Alice Pixley Young was born in Washington DC, and attended Ringling School of Art and Design in Sarasota, Florida. While earning a BFA in Painting and Printmaking, Young was awarded a place in the New York Studio Program. She received a MFA in Painting from the University of Maryland and a MA in Art Education from the Art Academy of Cincinnati. She has taught at the University of Maryland, Penn State Behrend in Erie, Pennsylvania and currently at The School for Creative and Performing Arts in Cincinnati, Ohio as a prestigious National Boards certified Visual Arts Instructor. Young has been the recipient of a City of Cincinnati Arts Grant, and has been featured on Home and Garden Television and in Sculpture Magazine, Studio Visit Magazine and The Artist's Magazine. She has been an Artist-in-Residence at the Vermont Studio Center, the Contemporary Artist's Center in Massachusetts, The Virginia Center for the Creative Arts and the Ragdale Foundation in Illinois. In 2011, Young received fellowships from the Surdna Foundation as well as the National Endowment for the Arts/Hambidge New Artist Initiative. Young has most recently engaged in studying glass casting at Penland School of Craft, The Studio of the Corning Museum of Glass and Pilchuck Glass School where she was nominated for a Corning Incorporated Award for her work. Young maintains a studio in Cincinnati, Ohio.
Alice Pixley Young/Artist Statement
My work explores the territory occupied by the familiar and it’s reflected other. Uncanniness and the familiar are created through the use of found and altered objects, objects which are utilized as visual talismans and touchstones between a shifting reality of memory and fantasy. The objects and their tableaux are explorations of duality, mystery, and the possibility of a different experience of reality.
My work’s subject matter focuses on the play of imagery between the forest landscape and the domestic, interior one. I use lighting, projection and sound as elements of stagecraft to evoke dream-like spaces. Themes of both the forest and the domestic space as iconic landscapes recall mythology, fairytales and horror and become scenes of a collective unconscious and projected disquiet. The unlikely juxtaposition of a domestic interior and forest landscape double as metaphors for the real and imagined, remembered and dreamt.
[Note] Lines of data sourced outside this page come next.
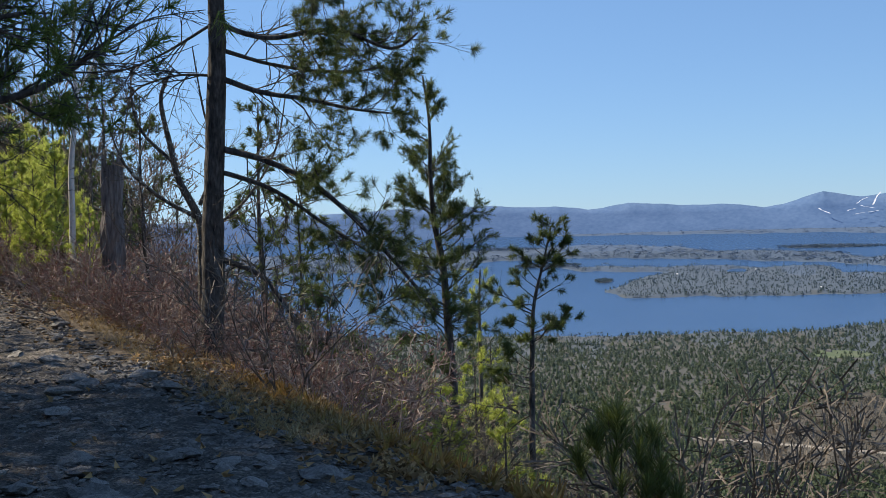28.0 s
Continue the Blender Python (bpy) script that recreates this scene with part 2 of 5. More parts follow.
def part(name, geo, mat, parent=None, label="", smooth=False):
    ob = new(name, mesh_of(name, *geo, mat, smooth))
    if parent:
        ob.parent = parent
    if label:
        ob["label"] = label
    if name in ("branchwork", "foliage"):
        ob["kind"] = "stuff"
    return ob


def thing(name, at, label, category, group="", kind=""):
    ob = new(name)
    ob.location = at
    return tagged(ob, label, category, group, kind)


def joined(geos):
    V, F, k = [], [], 0
    for v, f in geos:
        V.append(np.asarray(v))
        F.append(np.asarray(f) + k)
        k += len(v)
    return np.concatenate(V), np.concatenate(F)


def unit(v):
    return v / np.maximum(np.linalg.norm(v, axis=-1, keepdims=True), 1e-9)


def prisms(A, B, ra, rb, k=3):
    """Tapered k-sided sticks from A to B."""
    d = unit(B - A)
    h = np.where(np.abs(d[:, 2:3]) > 0.9, [[1.0, 0, 0]], [[0, 0, 1.0]])
    u = unit(np.cross(d, h))
    w = np.cross(d, u)
    ang = np.arange(k) * 2 * np.pi / k
    ring = u[:, None] * np.cos(ang)[None, :, None] + w[:, None] * np.sin(ang)[None, :, None]
    V = np.concatenate([A[:, None] + ring * np.asarray(ra)[:, None, None], B[:, None] + ring * np.asarray(rb)[:, None, None]], 1)
    i = np.arange(k)
    j = (i + 1) % k
    f = np.concatenate([np.stack([i, j, j + k], 1), np.stack([i, j + k, i + k], 1)])
    F = (np.arange(len(A)) * 2 * k)[:, None, None] + f[None]
    return V.reshape(-1, 3), F.reshape(-1, 3)


def ribbons(rg, A, B, ra, rb):
    """Flat slips from A to B, for twigs too thin to show their roundness."""
    u = unit(np.cross(B - A, rg.normal(size=A.shape)))
    V = np.stack([A - u * ra[:, None], A + u * ra[:, None], B + u * rb[:, None], B - u * rb[:, None]], 1).reshape(-1, 3)
    k = (np.arange(len(A)) * 4)[:, None]
    return V, np.concatenate([k + [[0, 1, 2]], k + [[0, 2, 3]]])


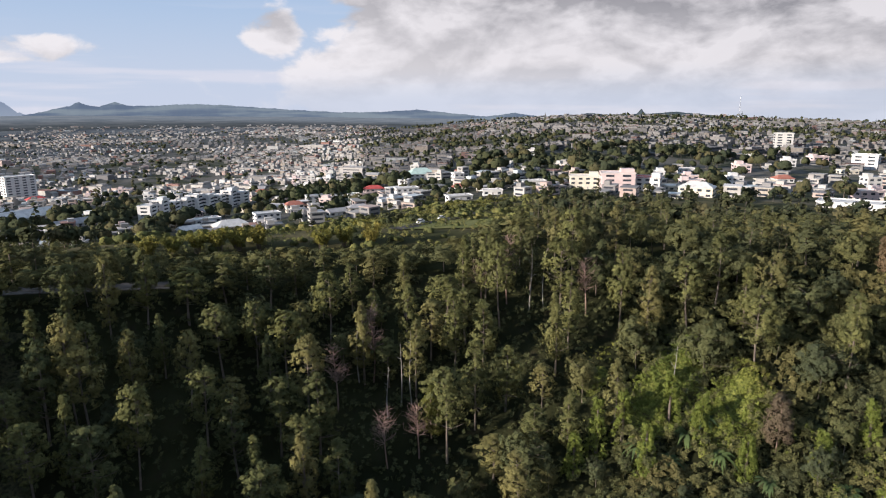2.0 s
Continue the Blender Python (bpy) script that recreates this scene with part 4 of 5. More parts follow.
block(102.3, -2.0, "grey tower block far off on the plain", 40, 24, 9, WALLS[2], ROOFS[1], 8)
block(61.5, -8.3, "long market hall with a pale roof", 44, 22, 2, WALLS[1], ROOFS[0], 28, "gable")
block(58.3, -8.4, "long market hall with a white roof", 46, 20, 2, WALLS[0], ROOFS[0], 28, "gable")
block(55.6, -9.0, "station shed with a dark roof", 48, 12, 1, WALLS[2], ROOFS[1], 30, "gable")
block(64.5, -8.3, "long cream arcade building", 40, 12, 3, WALLS[1], ROOFS[0], 20)
block(47.0, -10.3, "white bungalow with a steep pale roof", 14, 9, 1, WALLS[0], ROOFS[0], 25, "gable")
block(43.6, -10.2, "sandy villa with a wide hipped roof", 24, 14, 1, WALLS[4], ROOFS[0], 15, "hip")
for i in range(9):                                       # the staggered row of flats
    az = 50.0 - i * 0.92
    block(az, -8.95 + 0.1 * i, "white staggered block of flats", 11, 13, 4 + (i % 3 == 1), WALLS[0], ROOFS[0], -28, step=0.45 if i % 2 else 0.0, category="flats", name="apartment_block", far=900)
for az, drop, wx, wy, floors, w_k, r_k, turn, style, label in (
        (28.3, -7.9, 18, 9, 2, 0, 0, 14, "flat", "white terraced villa with a pale flat roof"), (29.9, -8.5, 13, 8, 1, 0, 0, 8, "flat", "low white villa on the green slope"),
        (23.6, -8.4, 16, 8, 1, 0, 0, 20, "flat", "long low white house among hedges"), (32.6, -9.2, 15, 8, 1, 1, 1, 10, "hip", "cream bungalow with a grey roof in a garden"),
        (34.6, -9.5, 13, 8, 1, 2, 1, 24, "gable", "grey gabled house in a garden"), (40.6, -9.7, 18, 10, 2, 0, 0, 16, "flat", "white house with a wide roof terrace"),
        (38.2, -9.0, 14, 10, 2, 1, 2, 10, "hip", "cream house with a rust-red roof"), (45.6, -9.5, 20, 10, 1, 0, 0, 22, "flat", "long white flat-roofed hall"),
        (31.2, -7.5, 17, 10, 1, 3, 4, 12, "hip", "pinkish house with a red roof"), (20.6, -7.9, 13, 8, 1, 0, 0, 5, "flat", "small white villa behind a hedge"),
        (36.4, -8.3, 16, 9, 2, 0, 0, 12, "flat", "white two-storey house with a flat roof")):
    block(az, drop, label, wx, wy, floors, WALLS[w_k], ROOFS[r_k], turn, style, name="villa", category="house", far=700)
block(107.4, -8.75, "white flat-roofed villa on the outer slope", 9.5, 7, 1, WALLS[0], ROOFS[1], 8, name="villa", category="house")
block(119.0, -6.5, "long grey roofed house among trees", 22, 12, 1, WALLS[2], ROOFS[1], 8, "hip", name="villa", category="house")
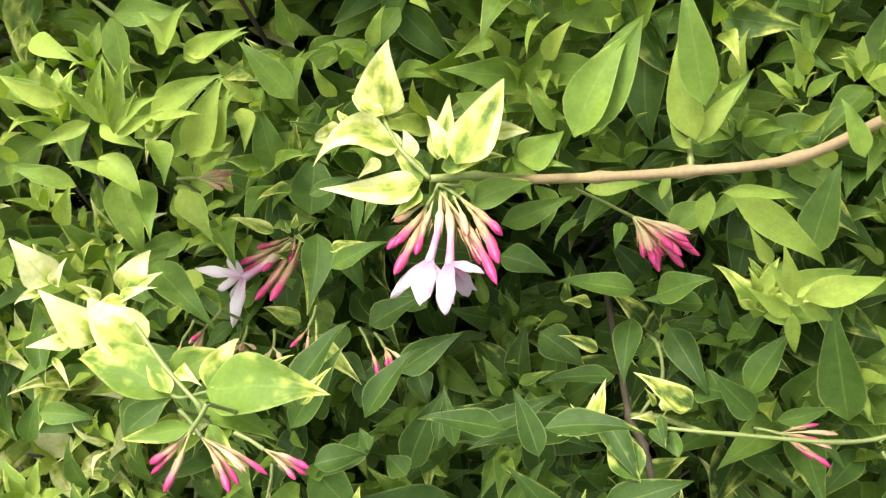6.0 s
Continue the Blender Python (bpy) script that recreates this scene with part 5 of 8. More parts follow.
leaf((-0.2210, 0.0970, 0.5869), (-0.2270, 0.1022, 0.6055), 0.0159, (0.33, -0.57, 0.75), 0.07, 0.44, 0.15, 0.06)
leaf((-0.1941, 0.1035, 0.6033), (-0.1896, 0.0888, 0.5849), 0.0100, (0.23, -0.55, 0.81), 0.50, 0.61, 0.06, 0.22)
leaf((-0.2058, 0.1095, 0.6102), (-0.2181, 0.1078, 0.6193), 0.0103, (0.31, -0.73, 0.61), 0.02, 0.45, 0.15, -0.13)
leaf((-0.1922, 0.1092, 0.6041), (-0.1743, 0.1062, 0.6014), 0.0118, (0.36, -0.73, 0.58), 0.10, 0.54, 0.12, 0.20)
leaf((-0.1910, 0.1100, 0.6055), (-0.1953, 0.1077, 0.6165), 0.0079, (0.01, -0.88, 0.48), 0.05, 0.50, 0.12, -0.09)
leaf((-0.1671, 0.1144, 0.6065), (-0.1524, 0.1162, 0.6210), 0.0147, (0.38, -0.69, 0.62), 0.08, 0.47, 0.17, 0.08)
leaf((-0.1709, 0.1125, 0.6037), (-0.1731, 0.1083, 0.6164), 0.0085, (0.02, -0.90, 0.43), 0.03, 0.59, 0.24, 0.06)
leaf((-0.1729, 0.1315, 0.5999), (-0.1500, 0.1242, 0.5922), 0.0097, (0.24, -0.45, 0.86), 0.11, 0.45, 0.16, 0.11)
leaf((-0.1051, 0.1245, 0.6059), (-0.1233, 0.1233, 0.6124), 0.0114, (0.08, -0.73, 0.67), 0.04, 0.51, 0.06, 0.08)
leaf((-0.1023, 0.1252, 0.6066), (-0.1008, 0.1240, 0.6200), 0.0068, (-0.43, -0.49, 0.76), 0.12, 0.53, 0.12, 0.17)
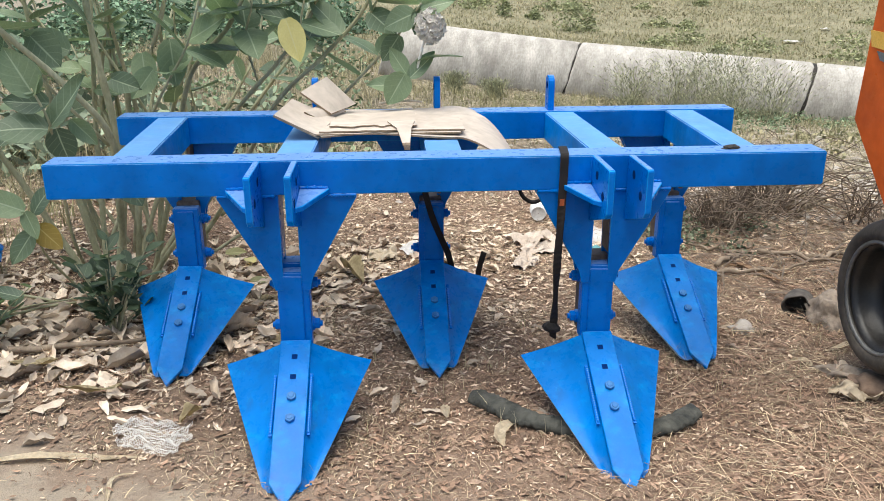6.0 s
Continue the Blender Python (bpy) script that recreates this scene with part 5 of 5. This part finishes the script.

The forest and domestic space are both situations and characters: they become a great presence both soothing and alarming, nostalgic and cryptic within the uneasy, staged realities they exist within.
In my process, I look at materials in new and exploratory ways and layer meaning with the associations of found objects and everyday materials. I vary my use of media, and I work to develop my knowledge and skills with different techniques such as paper casting, fiber dyeing, sound, laser cutting, cast glass and video projection. I seek out materials and found objects that are domestically meaningful (roofing paper, lanterns, cardboard, furniture) to communicate relationships such as a landscape created from Astroturf and cardboard, or a backlit photograph light-boxed within a dresser drawer. Found and altered objects, cast glass, lighting, projection, sound and other elements of stagecraft are used to evoke a surreal realm.